TAN Tutorial 1: Preparing a TEI Corpus for the Text Alignment Network
Introduction
In this tutorial, an incremental bootstrap approach to TAN, you will create your first
small corpus of working TAN files. You will be exposed to important principles of TAN
design, learn how to interact with other TAN files, and discover how TAN enhances the
editing process.
The capstone to the tutorial is learning how to configure and run Parabola, a TAN
application that arranges work-versions in interactive parallel display.
Examples of output:
Although you can learn a lot simply by reading through the slides, you will learn far
more by joining at least one other student and being led by someone who has developed a
TAN project. Inevitably something will not go the way you expected, and an experienced
hand can save you much time and frustration.
Prerequisites
- At least basic familiarity with XML and
TEI, and with the concepts of well-formed
and schema-valid XML.
- A rudimentary knowledge of XPath and either XQuery or XSLT.
- Some familiarity with Unicode and regular expressions.
- A corpus of TEI texts. The corpus may be small, and consist of short texts
(recommended, in fact), but it must include at least three versions of one work, of
the participant’s choice.
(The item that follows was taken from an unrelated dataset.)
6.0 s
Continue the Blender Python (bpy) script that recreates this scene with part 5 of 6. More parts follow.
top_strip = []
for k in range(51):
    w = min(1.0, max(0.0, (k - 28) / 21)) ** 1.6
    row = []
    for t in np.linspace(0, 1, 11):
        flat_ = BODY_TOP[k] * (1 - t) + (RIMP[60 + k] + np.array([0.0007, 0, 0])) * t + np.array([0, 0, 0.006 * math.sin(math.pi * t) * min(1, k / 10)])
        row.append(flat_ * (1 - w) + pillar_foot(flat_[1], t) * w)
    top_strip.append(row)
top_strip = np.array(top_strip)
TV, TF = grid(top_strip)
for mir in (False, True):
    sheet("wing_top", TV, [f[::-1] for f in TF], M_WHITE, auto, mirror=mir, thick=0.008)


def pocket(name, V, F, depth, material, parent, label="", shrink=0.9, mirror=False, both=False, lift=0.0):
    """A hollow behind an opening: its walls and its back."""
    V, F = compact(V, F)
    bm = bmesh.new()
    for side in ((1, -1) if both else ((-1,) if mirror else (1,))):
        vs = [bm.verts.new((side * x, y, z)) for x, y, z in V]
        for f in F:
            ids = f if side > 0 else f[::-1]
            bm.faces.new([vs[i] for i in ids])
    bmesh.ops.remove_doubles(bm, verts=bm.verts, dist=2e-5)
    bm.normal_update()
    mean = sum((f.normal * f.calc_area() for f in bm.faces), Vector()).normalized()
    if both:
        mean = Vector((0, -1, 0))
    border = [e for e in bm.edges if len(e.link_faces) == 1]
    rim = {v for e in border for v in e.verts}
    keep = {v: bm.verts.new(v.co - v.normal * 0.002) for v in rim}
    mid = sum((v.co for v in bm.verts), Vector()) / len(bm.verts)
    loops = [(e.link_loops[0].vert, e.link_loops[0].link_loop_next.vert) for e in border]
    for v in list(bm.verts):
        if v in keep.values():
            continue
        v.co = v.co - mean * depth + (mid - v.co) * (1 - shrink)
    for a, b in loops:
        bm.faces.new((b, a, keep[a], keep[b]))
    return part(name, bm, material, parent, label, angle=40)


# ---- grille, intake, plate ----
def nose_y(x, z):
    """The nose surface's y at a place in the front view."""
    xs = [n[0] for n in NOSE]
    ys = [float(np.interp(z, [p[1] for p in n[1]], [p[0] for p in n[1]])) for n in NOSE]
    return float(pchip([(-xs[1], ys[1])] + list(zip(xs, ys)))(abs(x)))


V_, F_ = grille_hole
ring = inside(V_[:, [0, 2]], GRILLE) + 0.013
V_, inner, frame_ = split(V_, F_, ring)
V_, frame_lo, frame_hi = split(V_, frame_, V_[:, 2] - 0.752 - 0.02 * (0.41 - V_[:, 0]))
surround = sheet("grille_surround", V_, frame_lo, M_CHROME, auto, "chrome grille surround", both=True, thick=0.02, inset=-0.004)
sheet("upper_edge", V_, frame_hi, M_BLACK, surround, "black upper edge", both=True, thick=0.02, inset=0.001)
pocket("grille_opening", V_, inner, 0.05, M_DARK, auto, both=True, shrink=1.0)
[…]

The versions may be in different languages (e.g.,
translations) or they may be in the same language (e.g., revisions, variations).
- Curiosity, humility, and patience
Technical Requirements
- a computer
- a licensed, local installation of Oxygen XML Editor
- a file sharing service such as Google Drive or Dropbox (service TBD)
- internet access
- optional: ability to post XML files to the Internet, e.g., through a personal or
institutional server, or through a service such as GitHub
Preliminary readings
- TAN Guidelines, chapters 1 and 2
Sessions
Background: Guidelines 4.1, 4.2, 4.5, 8.4
- Learn how TAN handles vocabulary and semantic-based identification
- Create a TAN-voc file
- Understand TAN metadata structures and principles
- Understand validation phases, and how to interpret validation reports
Background: Guidelines 5 (all), 8.2, 8.3
- Adjust TEI files to be TAN-compliant.
- Coordinate transcriptions with vocabulary.
- Understand how TAN handles space, Unicode, and word division.
- Think about normalization.
- Learn how to handle reference systems.
Background: Guidelines 6.1, 6.2, 8.5
- Develop a TAN-A file for aligning and annotating the corpus of files.
- Expose files to a network
- Use files on the network
- Understand how claims (annotations) work
Background: Guidelines 9.1, 9.2, 9.4
- Configure and use the TAN application Parabola.
- Learn the basics of data types and regular expressions.
- Work with class 2 adjustments.
- Grouping works and sources via aliases.